▶ [PROVIDED MATERIAL]:
__________________________________________________

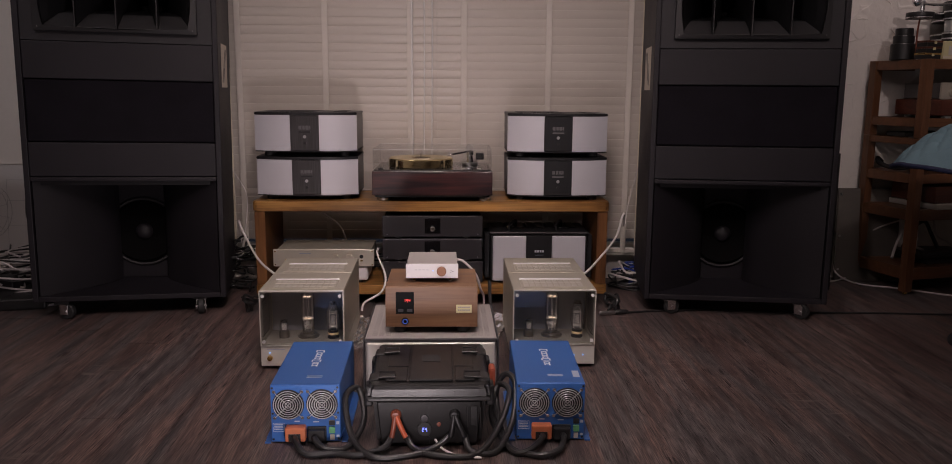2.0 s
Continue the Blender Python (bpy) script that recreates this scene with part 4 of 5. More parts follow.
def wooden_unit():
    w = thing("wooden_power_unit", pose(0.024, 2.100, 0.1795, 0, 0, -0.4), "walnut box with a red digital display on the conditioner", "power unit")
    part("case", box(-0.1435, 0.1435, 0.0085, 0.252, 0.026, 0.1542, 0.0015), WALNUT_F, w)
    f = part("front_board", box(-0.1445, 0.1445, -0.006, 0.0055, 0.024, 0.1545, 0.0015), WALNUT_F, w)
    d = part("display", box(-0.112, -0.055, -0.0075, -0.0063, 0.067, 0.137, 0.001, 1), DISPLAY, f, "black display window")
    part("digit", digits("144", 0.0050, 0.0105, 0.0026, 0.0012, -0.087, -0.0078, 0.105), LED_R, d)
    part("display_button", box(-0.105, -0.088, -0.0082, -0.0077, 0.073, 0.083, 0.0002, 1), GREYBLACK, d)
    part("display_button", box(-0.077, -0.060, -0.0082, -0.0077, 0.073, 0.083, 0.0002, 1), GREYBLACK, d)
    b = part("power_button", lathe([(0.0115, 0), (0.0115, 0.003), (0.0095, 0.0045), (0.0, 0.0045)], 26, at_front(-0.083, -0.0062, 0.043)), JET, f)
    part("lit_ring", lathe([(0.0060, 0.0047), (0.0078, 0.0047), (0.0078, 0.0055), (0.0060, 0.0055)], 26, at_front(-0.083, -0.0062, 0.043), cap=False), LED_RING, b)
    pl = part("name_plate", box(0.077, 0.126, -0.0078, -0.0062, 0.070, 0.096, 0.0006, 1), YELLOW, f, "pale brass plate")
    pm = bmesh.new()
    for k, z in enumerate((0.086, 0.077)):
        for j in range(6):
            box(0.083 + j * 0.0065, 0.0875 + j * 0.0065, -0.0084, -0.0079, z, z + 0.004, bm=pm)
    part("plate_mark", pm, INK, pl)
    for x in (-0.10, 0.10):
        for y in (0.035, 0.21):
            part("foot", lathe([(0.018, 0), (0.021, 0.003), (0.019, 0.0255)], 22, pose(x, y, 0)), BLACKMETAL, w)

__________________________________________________

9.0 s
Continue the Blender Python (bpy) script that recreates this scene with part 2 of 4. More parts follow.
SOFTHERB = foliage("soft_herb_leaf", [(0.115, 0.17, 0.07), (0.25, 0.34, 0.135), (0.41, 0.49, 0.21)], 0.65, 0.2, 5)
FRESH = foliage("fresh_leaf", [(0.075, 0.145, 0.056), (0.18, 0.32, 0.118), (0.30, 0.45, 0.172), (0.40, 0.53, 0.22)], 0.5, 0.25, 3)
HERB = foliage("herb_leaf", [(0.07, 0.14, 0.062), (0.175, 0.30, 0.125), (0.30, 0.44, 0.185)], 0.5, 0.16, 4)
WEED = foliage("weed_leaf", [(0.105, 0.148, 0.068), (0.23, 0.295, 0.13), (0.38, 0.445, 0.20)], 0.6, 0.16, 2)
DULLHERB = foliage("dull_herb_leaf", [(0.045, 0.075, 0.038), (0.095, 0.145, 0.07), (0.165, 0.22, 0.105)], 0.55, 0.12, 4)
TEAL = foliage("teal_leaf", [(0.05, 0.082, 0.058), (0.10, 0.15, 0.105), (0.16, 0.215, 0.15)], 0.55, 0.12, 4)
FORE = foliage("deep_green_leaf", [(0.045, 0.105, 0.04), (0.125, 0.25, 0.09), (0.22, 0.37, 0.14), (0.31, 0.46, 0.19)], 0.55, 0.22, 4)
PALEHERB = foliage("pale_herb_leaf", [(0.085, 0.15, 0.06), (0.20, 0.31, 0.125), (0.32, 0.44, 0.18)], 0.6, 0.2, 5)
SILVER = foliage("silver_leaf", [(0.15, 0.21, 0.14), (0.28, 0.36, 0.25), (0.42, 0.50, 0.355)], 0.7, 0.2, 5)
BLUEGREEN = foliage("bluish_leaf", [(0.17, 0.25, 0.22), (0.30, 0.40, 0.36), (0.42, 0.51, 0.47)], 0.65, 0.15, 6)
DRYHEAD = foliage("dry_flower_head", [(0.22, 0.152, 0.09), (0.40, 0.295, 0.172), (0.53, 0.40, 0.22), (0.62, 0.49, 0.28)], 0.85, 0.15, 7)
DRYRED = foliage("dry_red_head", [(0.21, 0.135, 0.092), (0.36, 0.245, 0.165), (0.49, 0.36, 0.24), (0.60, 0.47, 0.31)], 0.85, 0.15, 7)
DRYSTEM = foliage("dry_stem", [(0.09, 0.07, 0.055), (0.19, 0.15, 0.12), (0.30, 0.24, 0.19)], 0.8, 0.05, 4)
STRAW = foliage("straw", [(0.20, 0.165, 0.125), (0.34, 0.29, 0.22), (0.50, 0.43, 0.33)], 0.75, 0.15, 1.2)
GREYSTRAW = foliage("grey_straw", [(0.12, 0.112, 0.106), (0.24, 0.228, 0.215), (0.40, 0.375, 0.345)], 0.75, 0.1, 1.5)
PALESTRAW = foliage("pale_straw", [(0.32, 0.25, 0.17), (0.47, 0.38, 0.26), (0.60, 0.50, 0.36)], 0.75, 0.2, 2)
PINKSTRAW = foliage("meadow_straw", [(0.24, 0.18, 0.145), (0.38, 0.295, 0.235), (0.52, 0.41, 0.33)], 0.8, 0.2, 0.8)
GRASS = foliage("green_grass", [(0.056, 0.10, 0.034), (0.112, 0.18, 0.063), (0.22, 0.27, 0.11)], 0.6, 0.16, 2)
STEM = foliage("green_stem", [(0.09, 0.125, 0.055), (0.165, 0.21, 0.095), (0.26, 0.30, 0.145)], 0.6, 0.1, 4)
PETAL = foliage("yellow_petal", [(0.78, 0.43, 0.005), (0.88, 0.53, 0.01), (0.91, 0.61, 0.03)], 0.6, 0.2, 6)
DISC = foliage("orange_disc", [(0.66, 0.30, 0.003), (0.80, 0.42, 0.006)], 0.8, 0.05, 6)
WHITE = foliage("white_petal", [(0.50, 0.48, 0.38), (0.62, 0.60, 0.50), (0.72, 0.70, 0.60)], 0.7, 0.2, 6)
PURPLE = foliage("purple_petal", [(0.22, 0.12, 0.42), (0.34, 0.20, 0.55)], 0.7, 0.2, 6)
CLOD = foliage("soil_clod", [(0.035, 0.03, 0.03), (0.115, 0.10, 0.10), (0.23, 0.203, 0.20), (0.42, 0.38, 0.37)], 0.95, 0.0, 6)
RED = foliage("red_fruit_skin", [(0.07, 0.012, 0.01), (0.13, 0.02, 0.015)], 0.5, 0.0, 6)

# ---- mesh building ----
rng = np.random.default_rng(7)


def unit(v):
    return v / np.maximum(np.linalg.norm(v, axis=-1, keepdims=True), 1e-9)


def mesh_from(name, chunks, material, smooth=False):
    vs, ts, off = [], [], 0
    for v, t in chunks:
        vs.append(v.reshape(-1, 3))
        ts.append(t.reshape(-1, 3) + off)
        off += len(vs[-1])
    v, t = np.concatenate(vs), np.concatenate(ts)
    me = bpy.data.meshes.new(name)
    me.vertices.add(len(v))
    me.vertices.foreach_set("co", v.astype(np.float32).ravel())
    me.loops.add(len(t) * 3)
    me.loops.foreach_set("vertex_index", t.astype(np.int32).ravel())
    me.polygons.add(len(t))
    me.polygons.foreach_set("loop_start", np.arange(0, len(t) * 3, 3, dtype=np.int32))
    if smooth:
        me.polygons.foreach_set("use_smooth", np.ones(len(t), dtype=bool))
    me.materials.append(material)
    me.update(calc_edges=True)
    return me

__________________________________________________

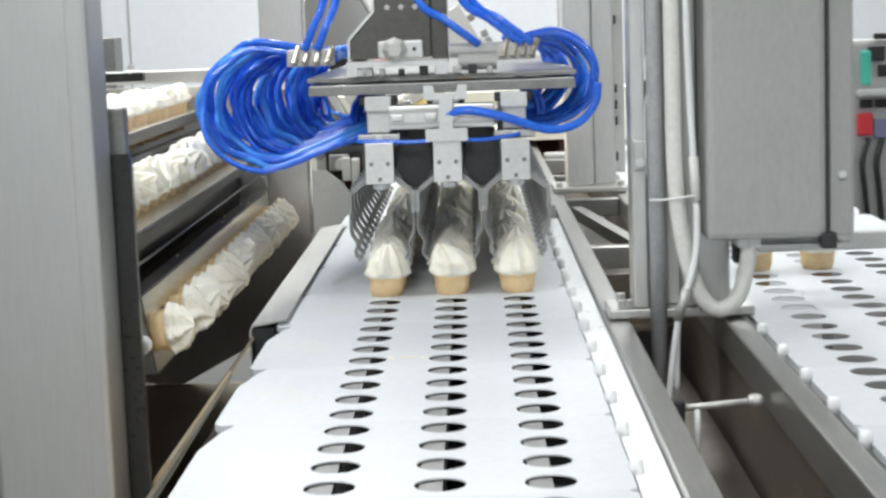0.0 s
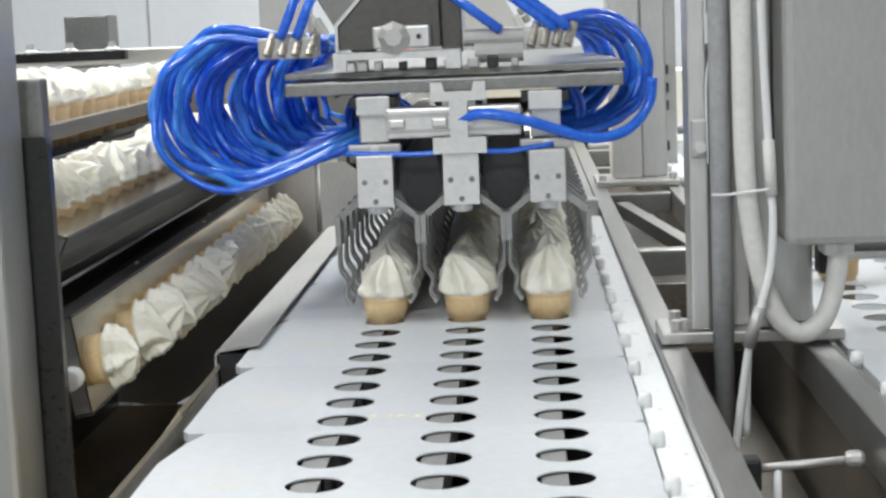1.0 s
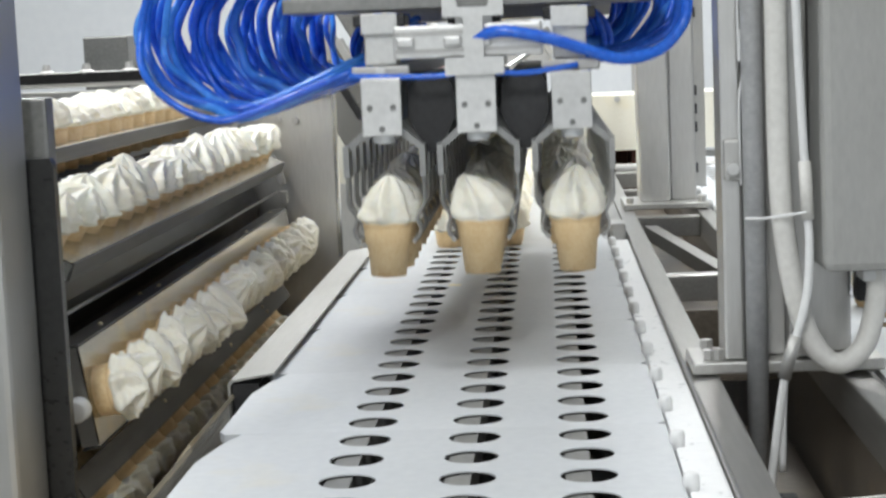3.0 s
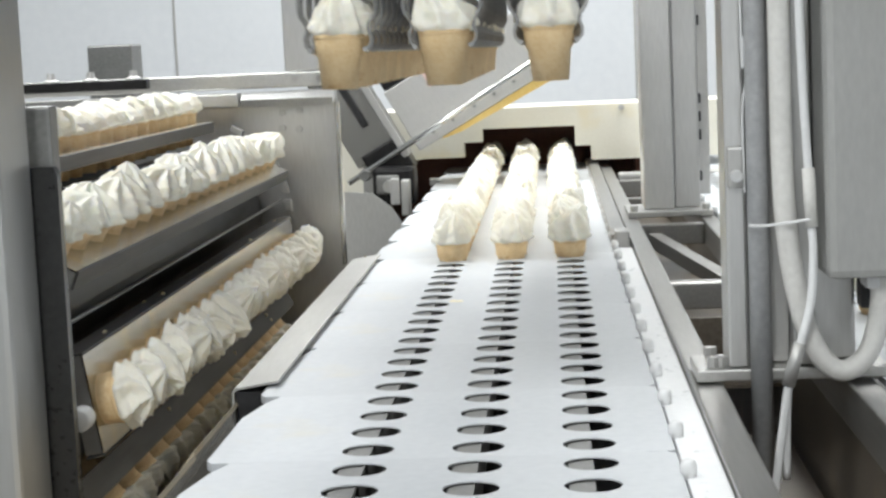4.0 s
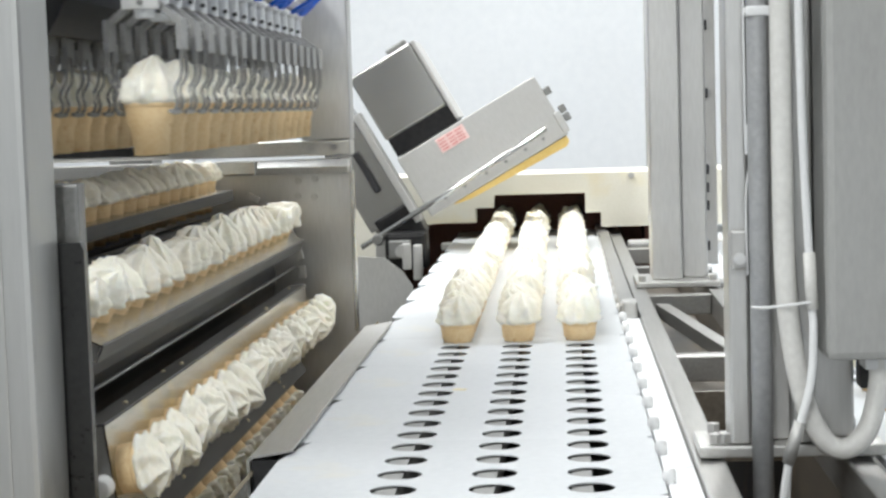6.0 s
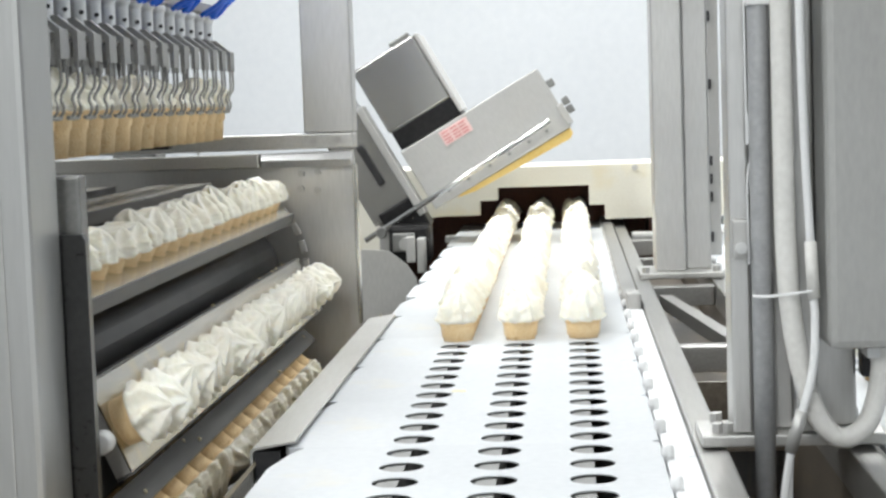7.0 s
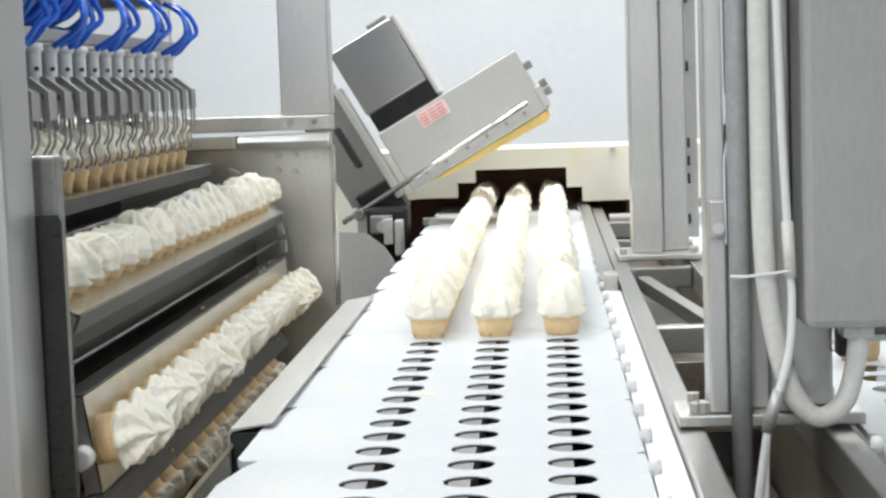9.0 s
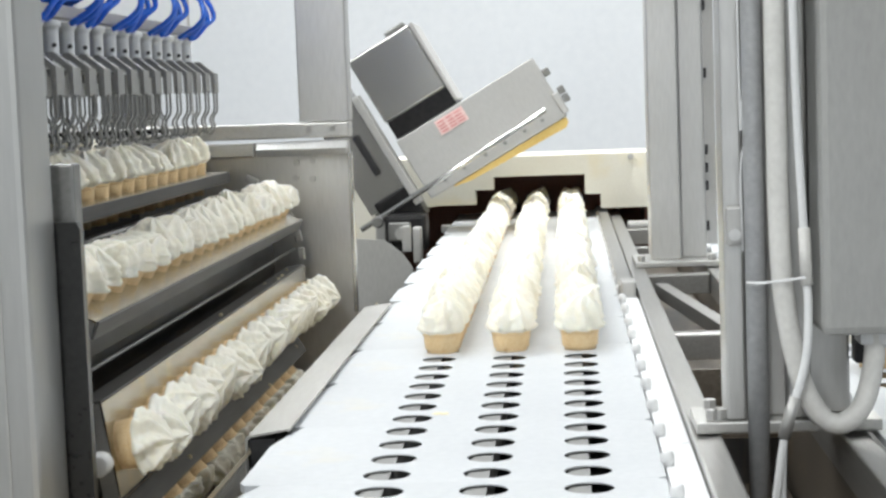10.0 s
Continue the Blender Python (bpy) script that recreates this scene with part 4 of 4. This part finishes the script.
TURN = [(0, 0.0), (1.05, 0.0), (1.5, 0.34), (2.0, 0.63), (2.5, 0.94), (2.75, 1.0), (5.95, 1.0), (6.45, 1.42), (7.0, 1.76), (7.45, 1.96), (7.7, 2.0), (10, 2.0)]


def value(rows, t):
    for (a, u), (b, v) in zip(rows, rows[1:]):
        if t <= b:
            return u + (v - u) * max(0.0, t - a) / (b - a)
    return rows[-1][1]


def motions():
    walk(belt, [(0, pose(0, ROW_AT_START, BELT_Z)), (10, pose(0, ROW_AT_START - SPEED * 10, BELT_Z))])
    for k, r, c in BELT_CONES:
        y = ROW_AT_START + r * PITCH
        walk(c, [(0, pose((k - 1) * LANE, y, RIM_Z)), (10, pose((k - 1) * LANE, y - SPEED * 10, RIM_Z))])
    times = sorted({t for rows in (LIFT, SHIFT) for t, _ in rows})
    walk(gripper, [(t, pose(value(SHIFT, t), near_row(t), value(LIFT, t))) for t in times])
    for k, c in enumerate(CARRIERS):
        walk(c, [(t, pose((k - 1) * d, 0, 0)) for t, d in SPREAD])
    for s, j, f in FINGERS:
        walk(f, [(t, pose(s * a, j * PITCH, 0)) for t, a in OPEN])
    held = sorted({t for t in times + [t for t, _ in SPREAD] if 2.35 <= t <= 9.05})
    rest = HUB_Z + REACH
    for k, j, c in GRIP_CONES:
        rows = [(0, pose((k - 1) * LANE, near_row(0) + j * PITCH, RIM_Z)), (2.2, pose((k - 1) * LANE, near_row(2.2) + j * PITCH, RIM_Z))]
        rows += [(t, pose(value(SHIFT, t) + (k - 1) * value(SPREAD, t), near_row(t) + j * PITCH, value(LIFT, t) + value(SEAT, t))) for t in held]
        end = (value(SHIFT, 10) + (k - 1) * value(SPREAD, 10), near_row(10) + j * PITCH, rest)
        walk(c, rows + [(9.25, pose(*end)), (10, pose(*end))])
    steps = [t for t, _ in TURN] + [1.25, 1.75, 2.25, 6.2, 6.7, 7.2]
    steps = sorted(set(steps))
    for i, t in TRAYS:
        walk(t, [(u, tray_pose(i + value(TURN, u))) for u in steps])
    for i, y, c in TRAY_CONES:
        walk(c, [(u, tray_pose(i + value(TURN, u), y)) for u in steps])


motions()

__________________________________________________

▶ [TO DO]: Collect each line containing the string "Python".

▶ [CORRECT ANSWER]:
Continue the Blender Python (bpy) script that recreates this scene with part 4 of 5. More parts follow.
Continue the Blender Python (bpy) script that recreates this scene with part 2 of 4. More parts follow.
Continue the Blender Python (bpy) script that recreates this scene with part 4 of 4. This part finishes the script.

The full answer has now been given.